Bolsonaro sem foro privilegiado: investigações contra presidente sairão do guarda-chuva do STF
A partir de 1º de janeiro, parte dos processos será enviada para a primeira instância, e passarão a tramitar sob a responsabilidade de diferentes delegados, procuradores e juízes
Ao deixar o Palácio do Planalto em 1º de janeiro, Jair Bolsonaro perderá o foro privilegiado, condição que mantém as investigações criminais relacionadas a ele no Supremo Tribunal Federal (STF). Durante os seus quatro anos de mandato, o atual mandatário fez recorrentes ameaças e ataques aos integrantes da Corte.
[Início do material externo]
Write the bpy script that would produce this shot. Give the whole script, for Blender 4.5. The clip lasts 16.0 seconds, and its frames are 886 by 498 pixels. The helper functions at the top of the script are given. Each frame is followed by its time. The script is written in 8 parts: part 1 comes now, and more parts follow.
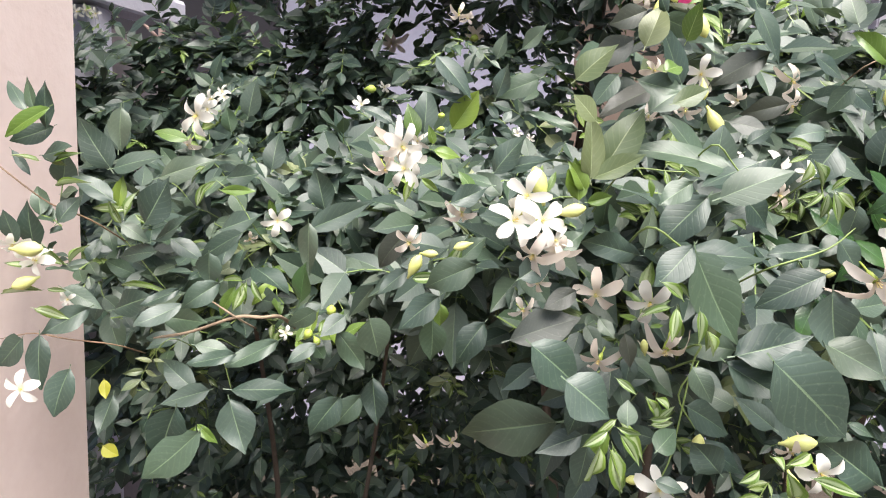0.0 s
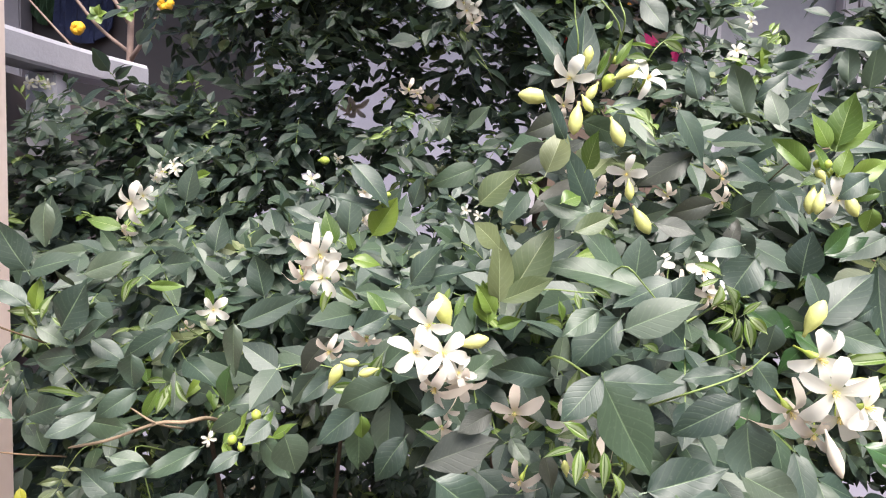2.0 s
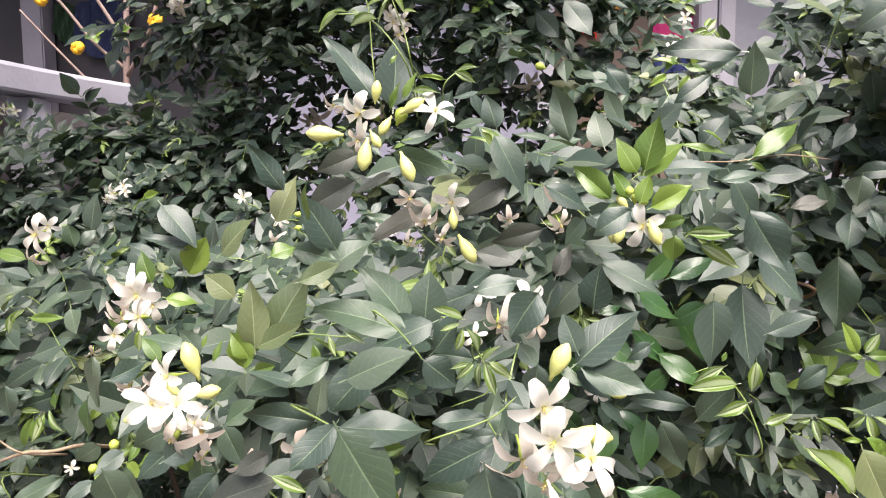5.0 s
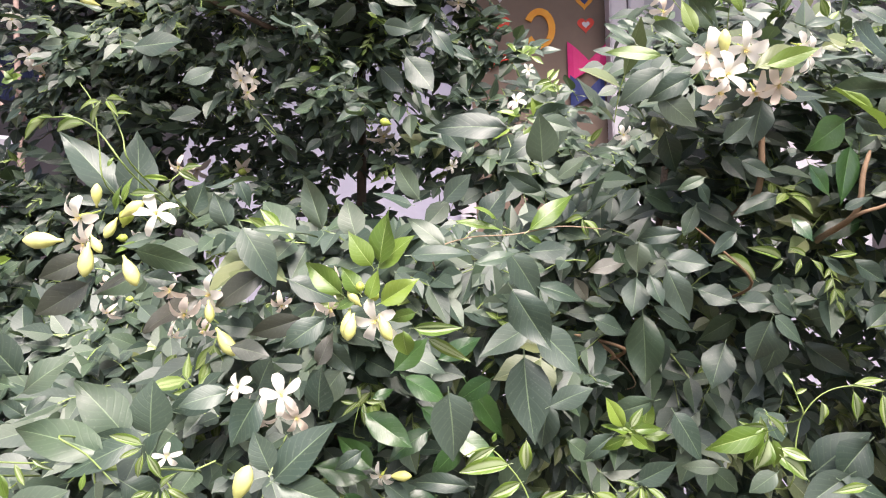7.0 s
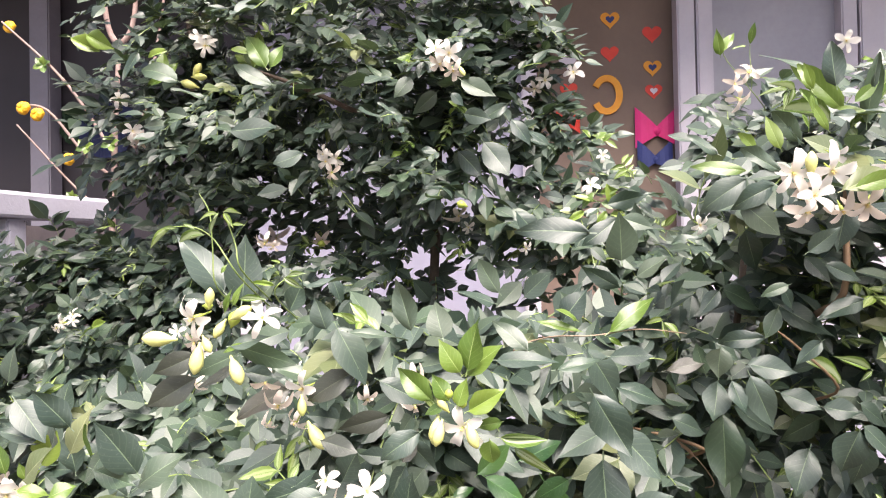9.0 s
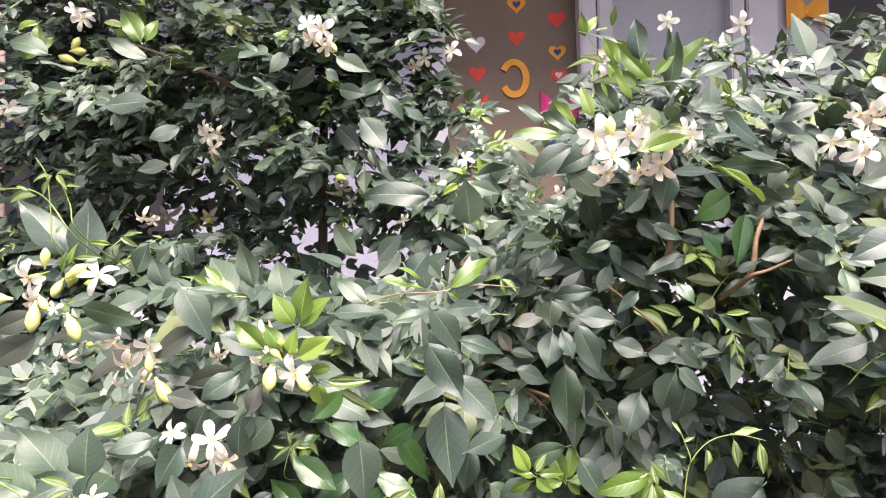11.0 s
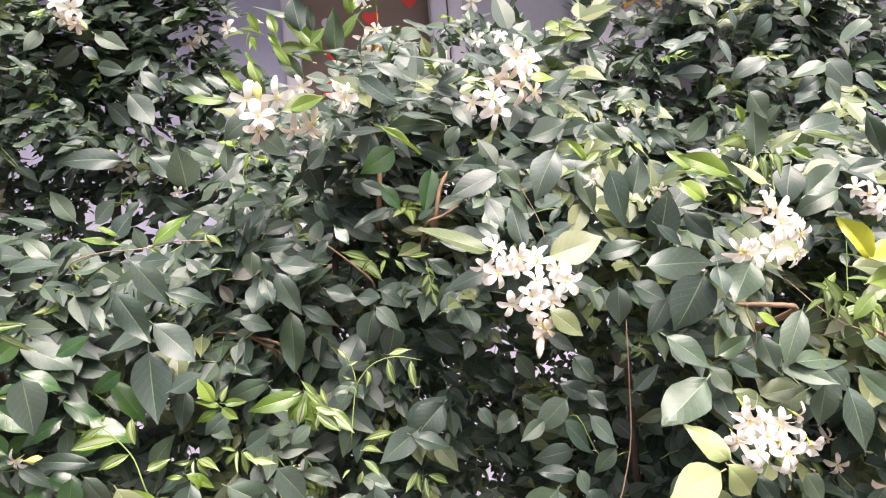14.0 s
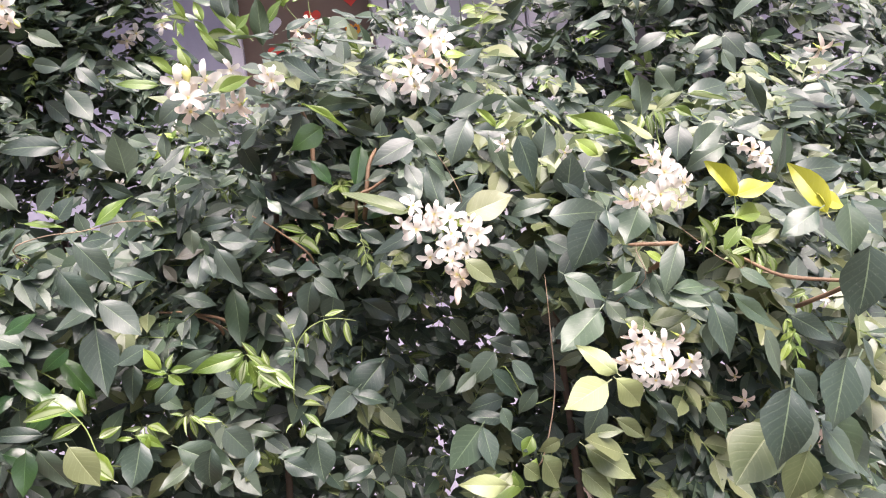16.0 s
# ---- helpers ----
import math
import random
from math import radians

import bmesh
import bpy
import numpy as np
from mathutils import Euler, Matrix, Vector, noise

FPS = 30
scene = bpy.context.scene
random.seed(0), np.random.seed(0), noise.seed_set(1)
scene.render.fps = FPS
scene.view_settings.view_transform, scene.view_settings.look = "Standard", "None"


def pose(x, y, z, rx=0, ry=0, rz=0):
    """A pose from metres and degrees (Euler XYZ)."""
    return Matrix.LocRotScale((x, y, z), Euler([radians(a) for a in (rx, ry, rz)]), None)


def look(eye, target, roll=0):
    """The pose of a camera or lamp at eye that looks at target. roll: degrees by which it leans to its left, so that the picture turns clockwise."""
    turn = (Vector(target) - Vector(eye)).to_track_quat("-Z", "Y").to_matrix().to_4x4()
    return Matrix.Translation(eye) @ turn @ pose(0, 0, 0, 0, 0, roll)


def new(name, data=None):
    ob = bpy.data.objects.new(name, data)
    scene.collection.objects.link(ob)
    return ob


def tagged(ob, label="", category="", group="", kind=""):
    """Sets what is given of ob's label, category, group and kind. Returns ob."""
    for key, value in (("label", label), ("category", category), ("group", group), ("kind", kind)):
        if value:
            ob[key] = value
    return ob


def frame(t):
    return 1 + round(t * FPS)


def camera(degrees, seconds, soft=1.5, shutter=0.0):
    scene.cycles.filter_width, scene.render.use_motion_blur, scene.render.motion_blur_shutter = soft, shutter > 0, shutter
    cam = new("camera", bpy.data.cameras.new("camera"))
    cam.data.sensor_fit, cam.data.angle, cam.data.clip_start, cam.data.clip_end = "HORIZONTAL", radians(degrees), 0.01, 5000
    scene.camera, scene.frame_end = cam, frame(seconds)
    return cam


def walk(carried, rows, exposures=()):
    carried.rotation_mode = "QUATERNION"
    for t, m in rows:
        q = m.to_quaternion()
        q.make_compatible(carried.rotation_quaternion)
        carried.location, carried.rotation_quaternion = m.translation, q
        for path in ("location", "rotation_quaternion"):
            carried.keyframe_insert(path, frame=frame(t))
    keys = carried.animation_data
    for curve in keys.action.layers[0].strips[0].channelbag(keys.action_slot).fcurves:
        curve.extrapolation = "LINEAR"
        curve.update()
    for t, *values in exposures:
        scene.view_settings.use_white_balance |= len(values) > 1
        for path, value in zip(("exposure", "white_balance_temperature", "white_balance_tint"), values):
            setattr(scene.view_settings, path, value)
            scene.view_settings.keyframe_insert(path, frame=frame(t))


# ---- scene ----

A partir do mês que vem, porém, parte dos processos a que Bolsonaro responde será enviada à primeira instância. Isso significa que eles passarão a tramitar sob a responsabilidade de diferentes delegados, procuradores e juízes. Ao menos três investigações em curso no STF devem ser remetidas à Justiça Federal, duas delas em fase final.
Um desses inquéritos preocupa mais o entorno do chefe do Executivo. Nele a PF já concluiu que Bolsonaro cometeu o delito de “incitação ao crime”, com pena prevista de detenção de três a seis meses, por incentivar a população a não usar máscaras por meio da divulgação de notícias falsas em uma live. A PF também sustentou no mesmo caso que, ao associar falsamente a vacina da Covid-19 ao desenvolvimento do vírus da Aids, o presidente cometeu uma contravenção (ilegalidade de menor potencial ofensivo) de “provocar alarme a terceiros, anunciando perigo inexistente”.
O caso está sob a relatoria do ministro Alexandre de Moraes. Em agosto, a PF pediu autorização para indiciar Bolsonaro pelo delito de incitação e tomar o seu depoimento, mas ainda aguarda a decisão do magistrado.
Quando o processo chegar à primeira instância, a PF não precisará mais de autorização judicial para indiciar Bolsonaro nem para ouvi-lo. Isso poderá ser feito a qualquer momento, já sob a nova gestão do governo Lula.
Um segundo caso também está em fase final. Este tende a ser arquivado. Os investigadores não identificaram crimes nas interferências feitas por Bolsonaro na PF. Esse inquérito foi aberto após o ex-ministro Sergio Moro acusar o presidente de ter atuado indevidamente na corporação para ter acesso a informações de seu interesse. Com base na análise da PF, a Procuradoria-Geral da República também solicitou o arquivamento. O relator, Alexandre de Moraes, não chegou a despachar o pedido.
Caso ele não decida até o dia 31 de dezembro, o desfecho deverá ocorrer na primeira instância. Com isso, o procurador que assumir o caso pode reanalisar as provas e avaliar se há elementos para apresentar uma denúncia contra Bolsonaro ou manter o pedido de arquivamento.
Uma terceira linha de apuração ainda está em fase inicial e envolve suspeitas de corrupção no Ministério da Educação sob a gestão de Milton Ribeiro. O caso foi remetido ao STF depois que Ribeiro citou o presidente em uma interceptação telefônica, dizendo ter sido avisado que poderia ser alvo de buscas. A relatora, ministra Cármen Lúcia, solicitou ao delegado Bruno Calandrini a definição das diligências para investigar se Bolsonaro tentou interferir ilegalmente na investigação.
Com a perda do foro, essas diligências deverão ser conduzidas sob o crivo da Justiça Federal do DF, mas continuarão com o mesmo delegado. Durante a apuração, Calandrini chegou a afirmar publicamente que a gestão da PF tentou interferir na investigação.
Milícias digitais
Ainda não há clareza sobre o destino de investigações que apuram a relação de Bolsonaro com milícias digitais, que atacam instituições democráticas e disseminam fake news. Como também apuram a atuação de parlamentares, que continuarão com foro privilegiado, é possível que os casos continuem no STF.
O mesmo deve acontecer com um inquérito aberto a partir das conclusões da CPI da Covid para apurar a atuação de Bolsonaro e parlamentares na disseminação de notícias falsas sobre a doença.
Na primeira instância, os inquéritos serão distribuídos de forma aleatória a procuradores que gozam de independência funcional e decidirão se apresentam acusações penais contra Bolsonaro. Enquanto presidente da República, o chefe do Planalto só pode ser eventualmente responsabilizado na esfera criminal pelo procurador-geral da República, Augusto Aras. Em diversas ocasiões, Bolsonaro negou que tenha cometido as irregularidades das quais é acusado nos inquéritos o Supremo.